Koran's connection to the Wales murder investigation appears circumstan tial at best. As Gun Week first reported almost three years ago, the FBI has been conducting a nationwide search for a Makarov pistol with a replacement barrel sold by a firm in Minneapolis, MN. Kwan allegedly had purchased two such replacement barrels, one of which was traced to him. He was arrested as a material witness in January of last year.

Koran is not a suspect in the Wales murder. The authorities have actually focused more attention on a former commercial pilot, also living in Bellevue, who had once been prosecuted by Wales. That pilot also happened to be a gun enthusiast, but there is no indication that had anything to do with Wales' prosecution of the man and his business partners.

The pilot had unsuccessfully tried to sue the government. He has not been charged, or even labeled publicly as a suspect.

Immediately after Koran's arrest was publicized by both Seattle newspapers, and The Tacoma News Tribune, gun rights activists in Washington complained that the papers were trying to show him guilty by association with firearms.

Meanwhile, the FBI is continuing its search for the Makarov and its replacement barrel. Complicating matters, Gun Week learned when it originally broke the story of that search, is that the killer used the wrong caliber ammunition. The result is that bullets recovered at the scene have unusual rifling marks that, said two ballistics experts at the time, might be impossible to duplicate, even if the right barrel is ever found.

The New GUN WEEK, October 10, 2006 pg 15.
 
Wouldn't it be possible using the BATFE's methods as described to claim that a M-14 stock with no other parts on it was in and of itself a machine gun?
I mean all they would have to do is add the parts from another rifle wouldn't they? no fiddling with a dremmel either.

Jefferson
 
Just got word... not guilty on the posession of MG, guilty of posession of SBR, after deliberating for four hours.
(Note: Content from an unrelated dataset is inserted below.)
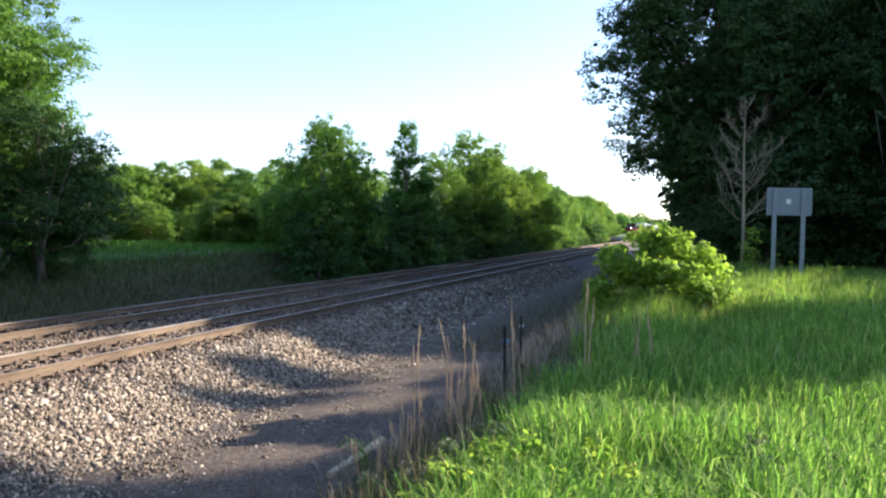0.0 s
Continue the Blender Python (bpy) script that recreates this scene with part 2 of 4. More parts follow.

Kwan had a VP70 machine pistol w/ spare stock legally as an 07/02 SOT. He also legally had a VP70z 9mm handgun. ATF confiscated the VP70, leaving the spare stock and VP70z. They then later busted him for having the VP70z with the spare VP70 stock as a SBR. Talk about messed up...
 
not guilty on the posession of MG, guilty of posession of SBR
Sill a felony. Sorry, your machine need a longer tube here. Game over.

I don't know this guy and whether he is a good guy or scum, but still...:fire::cuss::banghead:
 
Bubbles, from what you're saying, it sounds like anyone with an AR and one of those AR pistols would be in trouble if BATFE wants to get frisky... right?

:scrutiny: :cuss:
 
He also legally had a VP70z 9mm handgun. ATF confiscated the VP70, leaving the spare stock and VP70z. They then later busted him for having the VP70z with the spare VP70 stock as a SBR.
Sounds like a possibility of reversal on appeal, depending on which panel of the 9th Circuit he draws.
 
Can't he work with the premise that SBR's are military weapons and requiring registration is an infringement on the right to bear arms? Case closed. SBR's for everybody!